**SET TASK:** Repeat every line of the listing below exactly, minus the pictures.

======== SUPPLIED MATERIAL ========

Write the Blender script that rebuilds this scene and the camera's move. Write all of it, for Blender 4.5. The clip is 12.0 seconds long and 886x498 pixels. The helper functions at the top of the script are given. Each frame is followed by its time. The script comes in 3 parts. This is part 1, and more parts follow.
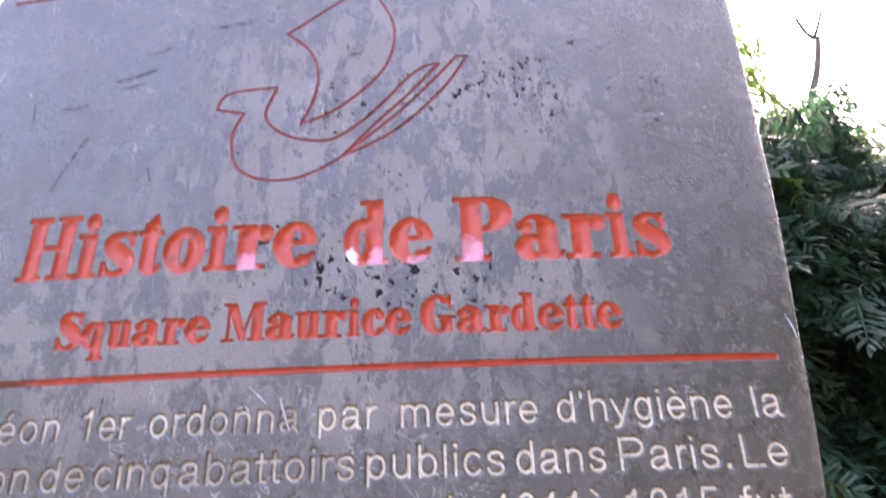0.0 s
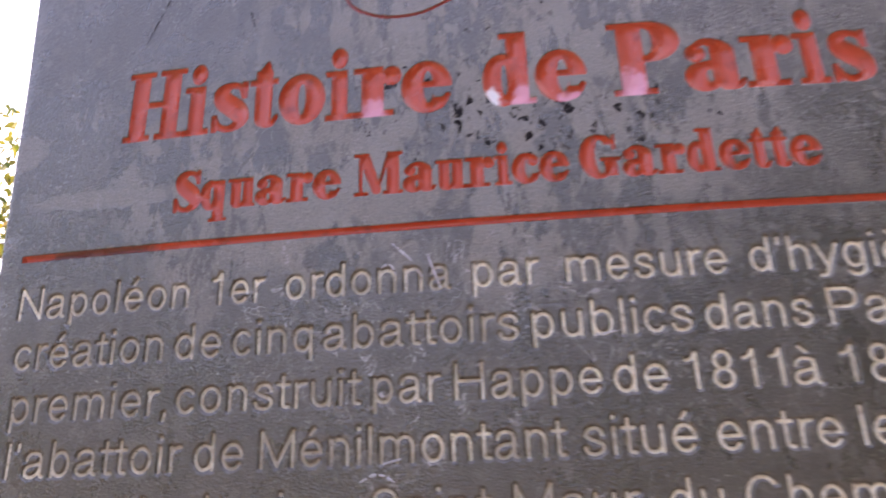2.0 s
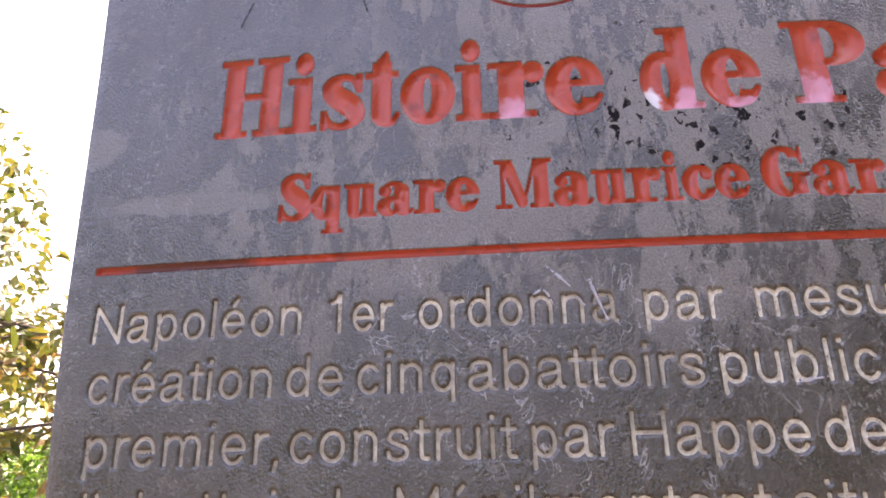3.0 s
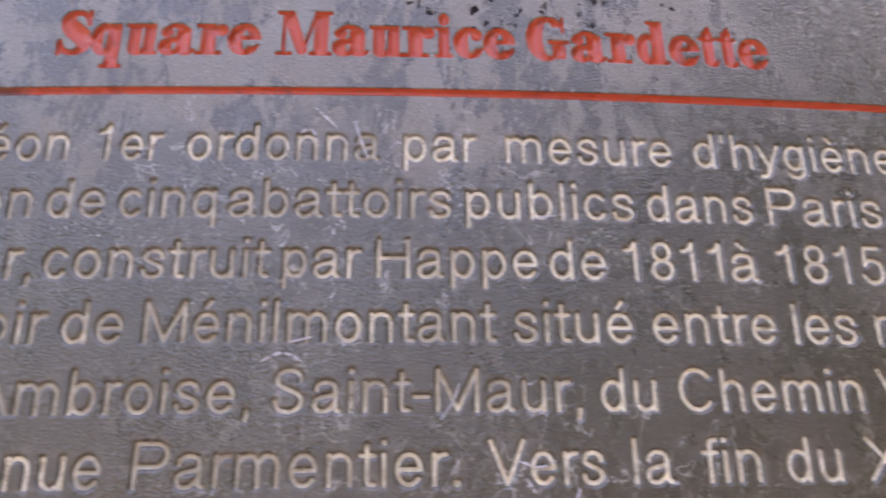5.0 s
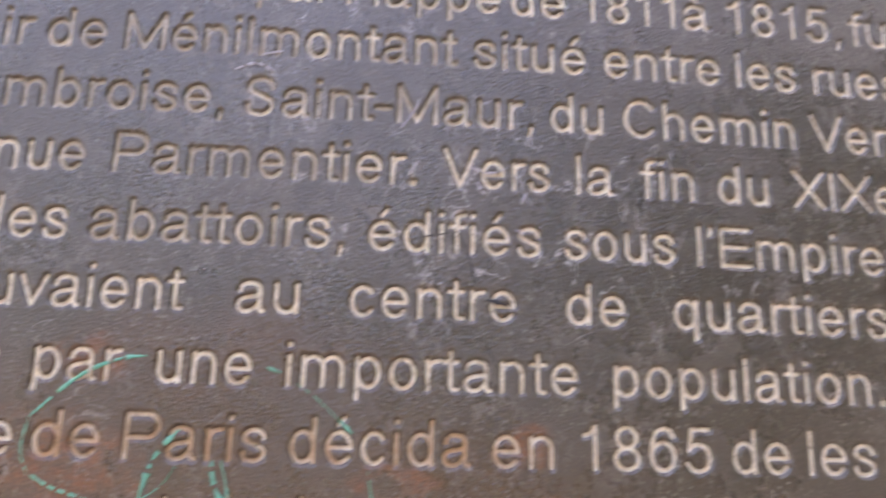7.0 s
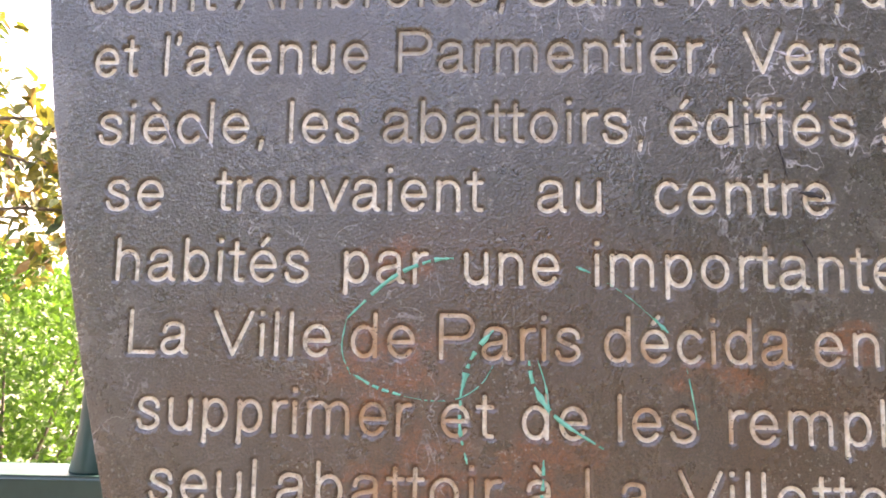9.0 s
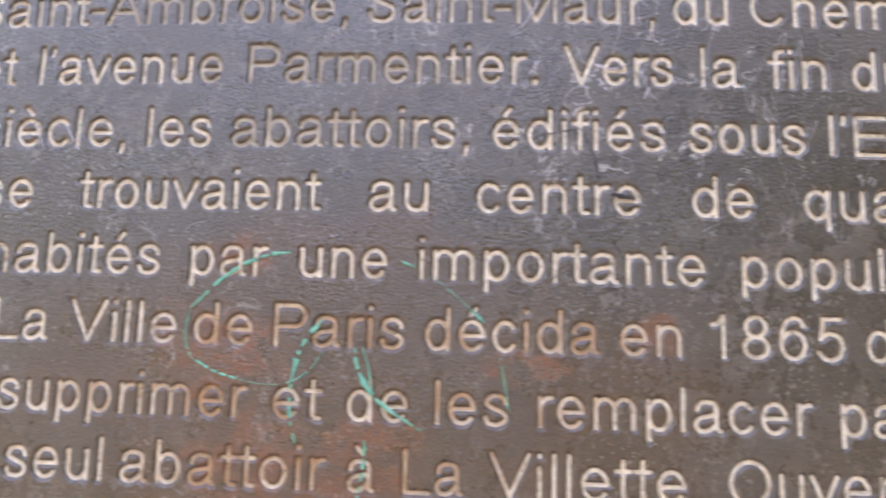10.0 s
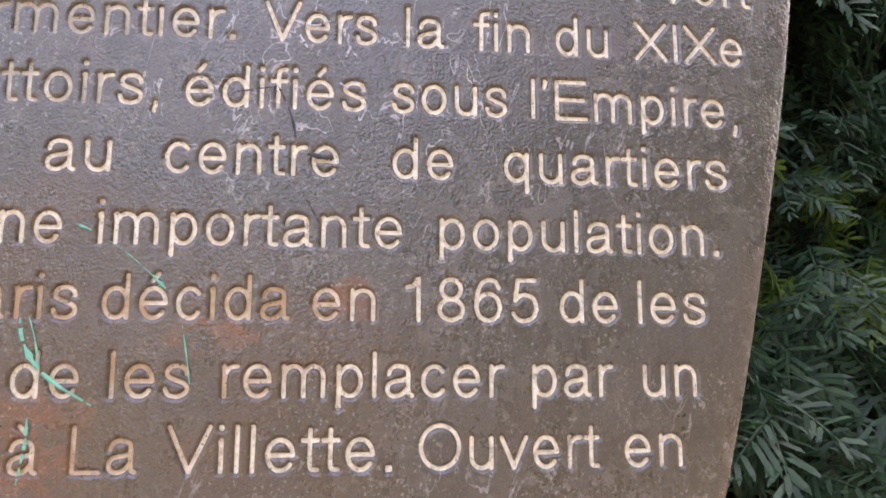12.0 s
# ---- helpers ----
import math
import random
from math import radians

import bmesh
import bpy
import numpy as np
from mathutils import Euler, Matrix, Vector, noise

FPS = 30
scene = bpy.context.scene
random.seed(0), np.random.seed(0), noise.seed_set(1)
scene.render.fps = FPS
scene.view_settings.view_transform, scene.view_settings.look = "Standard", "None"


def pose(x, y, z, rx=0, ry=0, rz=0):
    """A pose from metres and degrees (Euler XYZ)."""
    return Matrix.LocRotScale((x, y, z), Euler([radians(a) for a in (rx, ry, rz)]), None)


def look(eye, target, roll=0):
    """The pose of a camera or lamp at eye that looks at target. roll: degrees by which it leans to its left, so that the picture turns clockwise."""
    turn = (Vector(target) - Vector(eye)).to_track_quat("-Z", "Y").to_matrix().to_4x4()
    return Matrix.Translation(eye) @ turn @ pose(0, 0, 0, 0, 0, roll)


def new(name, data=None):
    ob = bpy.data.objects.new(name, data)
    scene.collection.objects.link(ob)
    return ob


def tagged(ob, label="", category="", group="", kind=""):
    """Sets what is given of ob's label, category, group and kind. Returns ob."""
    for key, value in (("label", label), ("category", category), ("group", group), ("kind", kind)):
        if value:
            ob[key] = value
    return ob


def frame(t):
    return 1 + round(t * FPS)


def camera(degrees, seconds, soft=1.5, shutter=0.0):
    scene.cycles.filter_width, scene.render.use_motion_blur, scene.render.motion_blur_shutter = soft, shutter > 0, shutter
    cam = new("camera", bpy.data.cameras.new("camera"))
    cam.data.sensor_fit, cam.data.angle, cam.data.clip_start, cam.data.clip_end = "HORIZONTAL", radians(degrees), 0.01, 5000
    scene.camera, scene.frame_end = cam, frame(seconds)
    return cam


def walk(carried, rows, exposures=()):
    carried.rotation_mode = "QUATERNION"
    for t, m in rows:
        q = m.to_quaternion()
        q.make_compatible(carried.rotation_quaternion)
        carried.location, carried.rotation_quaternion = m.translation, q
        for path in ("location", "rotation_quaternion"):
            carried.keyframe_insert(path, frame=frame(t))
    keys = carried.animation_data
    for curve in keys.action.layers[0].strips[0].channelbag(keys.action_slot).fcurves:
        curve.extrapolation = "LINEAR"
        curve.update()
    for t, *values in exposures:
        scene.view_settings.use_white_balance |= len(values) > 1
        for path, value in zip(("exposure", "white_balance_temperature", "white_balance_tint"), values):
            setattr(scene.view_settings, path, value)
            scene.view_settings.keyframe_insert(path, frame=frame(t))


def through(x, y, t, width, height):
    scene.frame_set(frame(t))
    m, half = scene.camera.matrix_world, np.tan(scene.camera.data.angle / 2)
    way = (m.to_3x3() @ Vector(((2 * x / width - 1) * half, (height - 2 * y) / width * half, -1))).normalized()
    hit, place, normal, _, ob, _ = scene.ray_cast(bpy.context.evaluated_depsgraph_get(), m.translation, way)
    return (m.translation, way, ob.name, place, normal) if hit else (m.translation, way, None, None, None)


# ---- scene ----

========

**EXERCISE RESPONSE:**
Write the Blender script that rebuilds this scene and the camera's move. Write all of it, for Blender 4.5. The clip is 12.0 seconds long and 886x498 pixels. The helper functions at the top of the script are given. Each frame is followed by its time. The script comes in 3 parts. This is part 1, and more parts follow.
0.0 s
2.0 s
3.0 s
5.0 s
7.0 s
9.0 s
10.0 s
12.0 s
# ---- helpers ----
import math
import random
from math import radians

import bmesh
import bpy
import numpy as np
from mathutils import Euler, Matrix, Vector, noise

FPS = 30
scene = bpy.context.scene
random.seed(0), np.random.seed(0), noise.seed_set(1)
scene.render.fps = FPS
scene.view_settings.view_transform, scene.view_settings.look = "Standard", "None"


def pose(x, y, z, rx=0, ry=0, rz=0):
    """A pose from metres and degrees (Euler XYZ)."""
    return Matrix.LocRotScale((x, y, z), Euler([radians(a) for a in (rx, ry, rz)]), None)


def look(eye, target, roll=0):
    """The pose of a camera or lamp at eye that looks at target. roll: degrees by which it leans to its left, so that the picture turns clockwise."""
    turn = (Vector(target) - Vector(eye)).to_track_quat("-Z", "Y").to_matrix().to_4x4()
    return Matrix.Translation(eye) @ turn @ pose(0, 0, 0, 0, 0, roll)


def new(name, data=None):
    ob = bpy.data.objects.new(name, data)
    scene.collection.objects.link(ob)
    return ob


def tagged(ob, label="", category="", group="", kind=""):
    """Sets what is given of ob's label, category, group and kind. Returns ob."""
    for key, value in (("label", label), ("category", category), ("group", group), ("kind", kind)):
        if value:
            ob[key] = value
    return ob


def frame(t):
    return 1 + round(t * FPS)


def camera(degrees, seconds, soft=1.5, shutter=0.0):
    scene.cycles.filter_width, scene.render.use_motion_blur, scene.render.motion_blur_shutter = soft, shutter > 0, shutter
    cam = new("camera", bpy.data.cameras.new("camera"))
    cam.data.sensor_fit, cam.data.angle, cam.data.clip_start, cam.data.clip_end = "HORIZONTAL", radians(degrees), 0.01, 5000
    scene.camera, scene.frame_end = cam, frame(seconds)
    return cam


def walk(carried, rows, exposures=()):
    carried.rotation_mode = "QUATERNION"
    for t, m in rows:
        q = m.to_quaternion()
        q.make_compatible(carried.rotation_quaternion)
        carried.location, carried.rotation_quaternion = m.translation, q
        for path in ("location", "rotation_quaternion"):
            carried.keyframe_insert(path, frame=frame(t))
    keys = carried.animation_data
    for curve in keys.action.layers[0].strips[0].channelbag(keys.action_slot).fcurves:
        curve.extrapolation = "LINEAR"
        curve.update()
    for t, *values in exposures:
        scene.view_settings.use_white_balance |= len(values) > 1
        for path, value in zip(("exposure", "white_balance_temperature", "white_balance_tint"), values):
            setattr(scene.view_settings, path, value)
            scene.view_settings.keyframe_insert(path, frame=frame(t))


def through(x, y, t, width, height):
    scene.frame_set(frame(t))
    m, half = scene.camera.matrix_world, np.tan(scene.camera.data.angle / 2)
    way = (m.to_3x3() @ Vector(((2 * x / width - 1) * half, (height - 2 * y) / width * half, -1))).normalized()
    hit, place, normal, _, ob, _ = scene.ray_cast(bpy.context.evaluated_depsgraph_get(), m.translation, way)
    return (m.translation, way, ob.name, place, normal) if hit else (m.translation, way, None, None, None)


# ---- scene ----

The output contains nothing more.